#🔹 NLTK (Natural Language Toolkit)

🔸 Overview:

A research-focused, open-source library for NLP in Python.

Contains a wide variety of tools for linguistic analysis.

Comes with corpora, grammars, and trained models.

Excellent for learning and experimentation.

🔸 Key Features:

Tokenization

Stemming and Lemmatization

POS Tagging

Named Entity Recognition (NER)

Parsing and Chunking

Large selection of datasets and text corpora

🔸 Example:

In [4]:
import nltk
nltk.download('punkt')
nltk.download('averaged_perceptron_tagger')
nltk.download('punkt_tab') # Download the missing resource
nltk.download('averaged_perceptron_tagger_eng') # Download the missing resource

text = "Natural Language Processing is interesting."
# Tokenization
tokens = nltk.word_tokenize(text)
print("Tokens:", tokens)

# POS Tagging
pos_tags = nltk.pos_tag(tokens)
print("POS Tags:", pos_tags)

[nltk_data] Downloading package punkt to /root/nltk_data...
[nltk_data]   Package punkt is already up-to-date!
[nltk_data] Downloading package averaged_perceptron_tagger to
[nltk_data]     /root/nltk_data...
[nltk_data]   Package averaged_perceptron_tagger is already up-to-
[nltk_data]       date!
[nltk_data] Downloading package punkt_tab to /root/nltk_data...
[nltk_data]   Package punkt_tab is already up-to-date!
[nltk_data] Downloading package averaged_perceptron_tagger_eng to
[nltk_data]     /root/nltk_data...
[nltk_data]   Unzipping taggers/averaged_perceptron_tagger_eng.zip.

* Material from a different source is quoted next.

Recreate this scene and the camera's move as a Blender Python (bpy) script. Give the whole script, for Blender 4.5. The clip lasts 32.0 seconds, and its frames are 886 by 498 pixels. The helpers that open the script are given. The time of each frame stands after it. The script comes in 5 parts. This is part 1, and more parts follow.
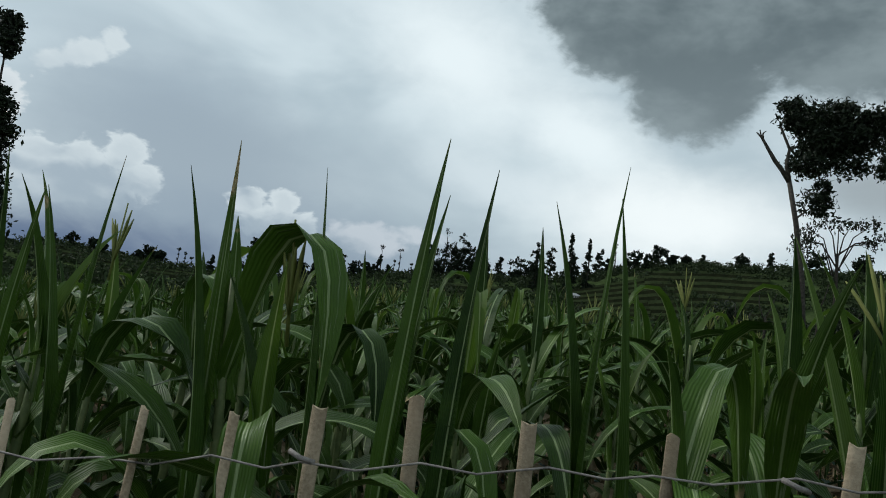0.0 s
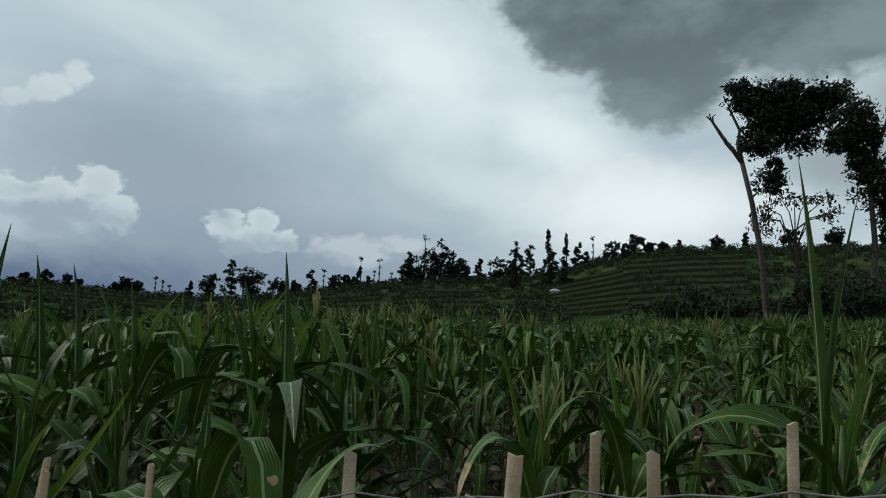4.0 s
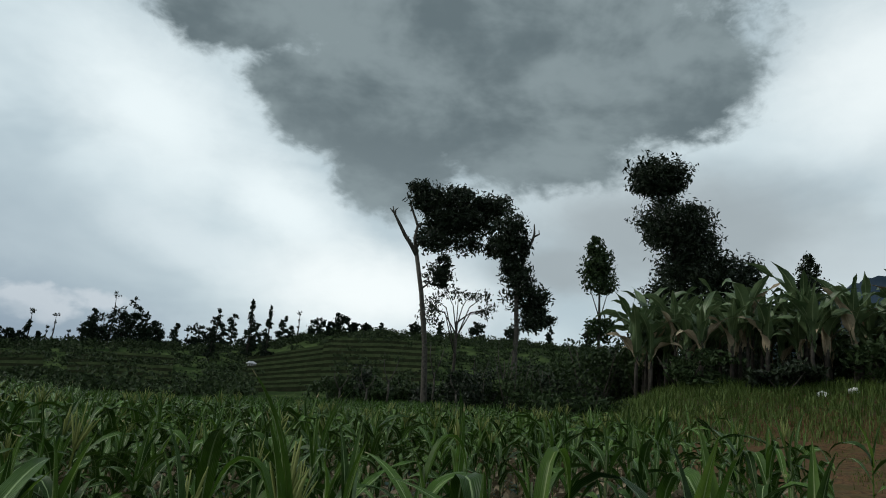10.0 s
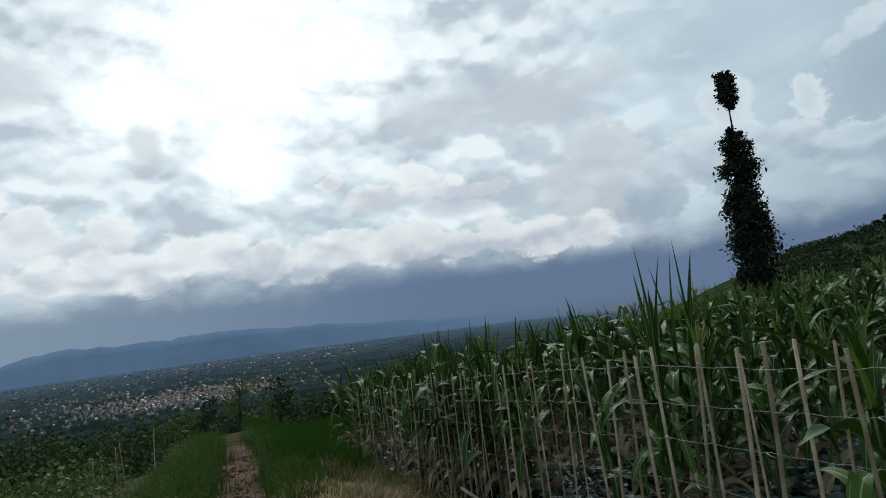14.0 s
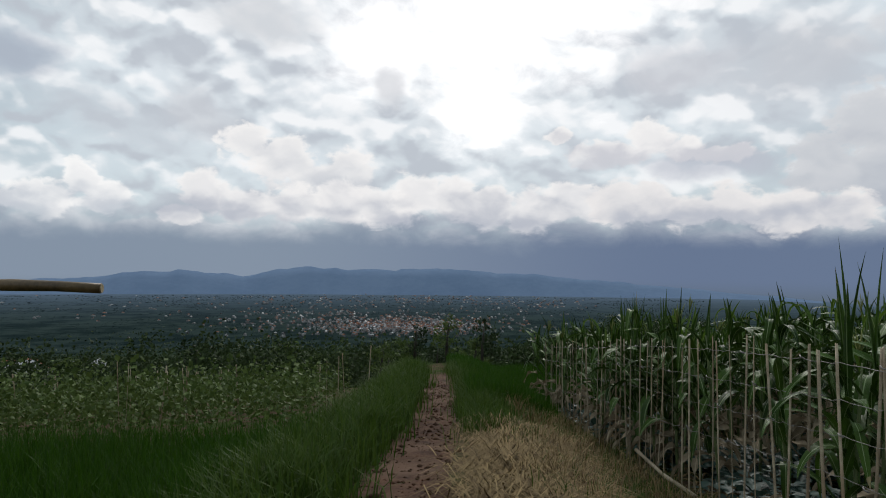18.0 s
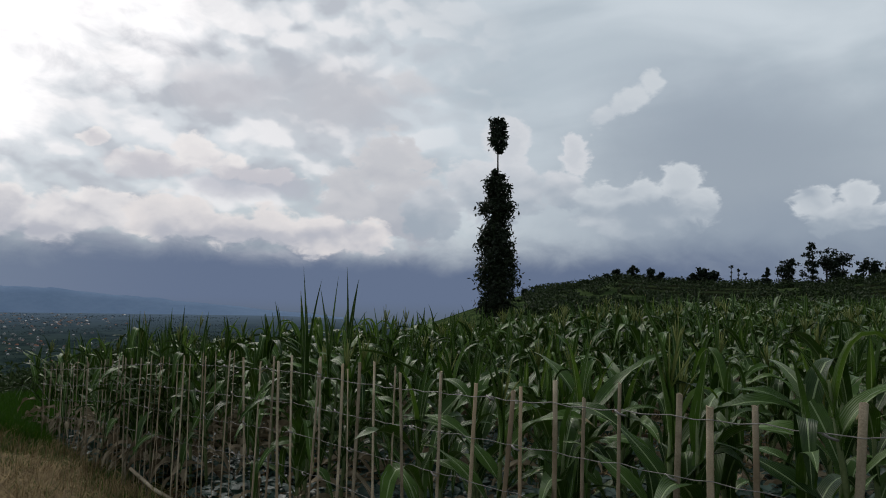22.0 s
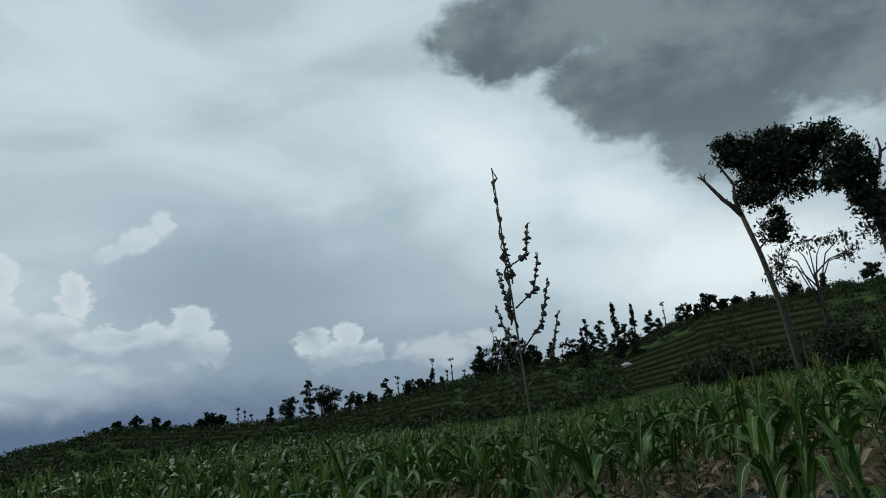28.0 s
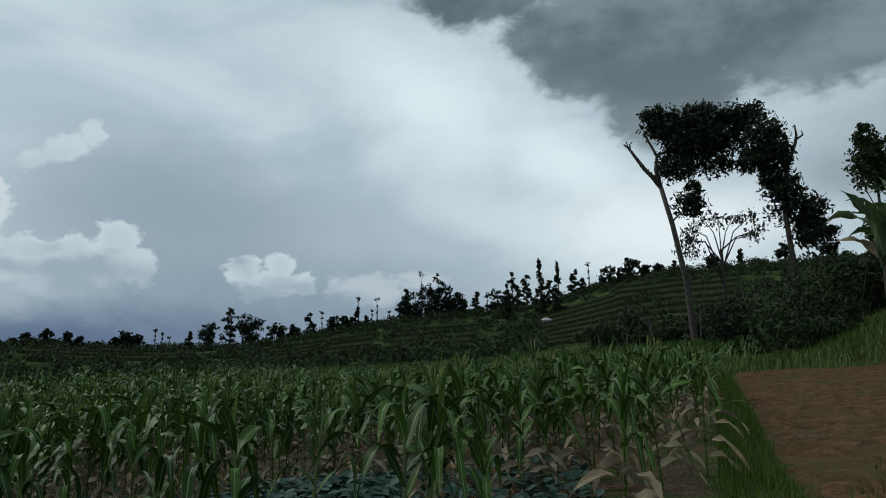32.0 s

Tokens: ['Natural', 'Language', 'Processing', 'is', 'interesting', '.']
POS Tags: [('Natural', 'JJ'), ('Language', 'NNP'), ('Processing', 'NNP'), ('is', 'VBZ'), ('interesting', 'JJ'), ('.', '.')]


#🔹 spaCy

🔸 Overview:

Industrial-strength NLP library focused on performance and efficiency.

Used in production for large-scale text processing.

Includes pre-trained pipelines for multiple languages.

🔸 Key Features:

Tokenization

POS Tagging

Named Entity Recognition (NER)

Dependency Parsing

Lemmatization

Supports custom pipelines and model training

🔸 Example:

In [2]:
import spacy

# Load English model
nlp = spacy.load("en_core_web_sm")

text = "Natural Language Processing is interesting."
doc = nlp(text)

# Tokenization
tokens = [token.text for token in doc]
print("Tokens:", tokens)

# POS Tagging
pos_tags = [(token.text, token.pos_) for token in doc]
print("POS Tags:", pos_tags)

# Named Entities
entities = [(ent.text, ent.label_) for ent in doc.ents]
print("Named Entities:", entities)


Tokens: ['Natural', 'Language', 'Processing', 'is', 'interesting', '.']
POS Tags: [('Natural', 'PROPN'), ('Language', 'PROPN'), ('Processing', 'NOUN'), ('is', 'AUX'), ('interesting', 'ADJ'), ('.', 'PUNCT')]
Named Entities: [('Natural Language Processing', 'ORG')]


#🔹 Comparison Table

| Feature            | NLTK                         | spaCy                        |
| ------------------ | ---------------------------- | ---------------------------- |
| Focus              | Research, education          | Industrial, production-ready |
| Speed              | Slower                       | Faster                       |
| Ease of Use        | Verbose                      | Compact API                  |
| Corpus Included    | Yes (WordNet, Gutenberg etc) | No (but can be added)        |
| Model Training     | Limited                      | Supported                    |
| Entity Recognition | Yes                          | Yes                          |


#✅ Summary:

Use NLTK if you're learning NLP or working on linguistic experiments.

Use spaCy if you're building a production-grade NLP system.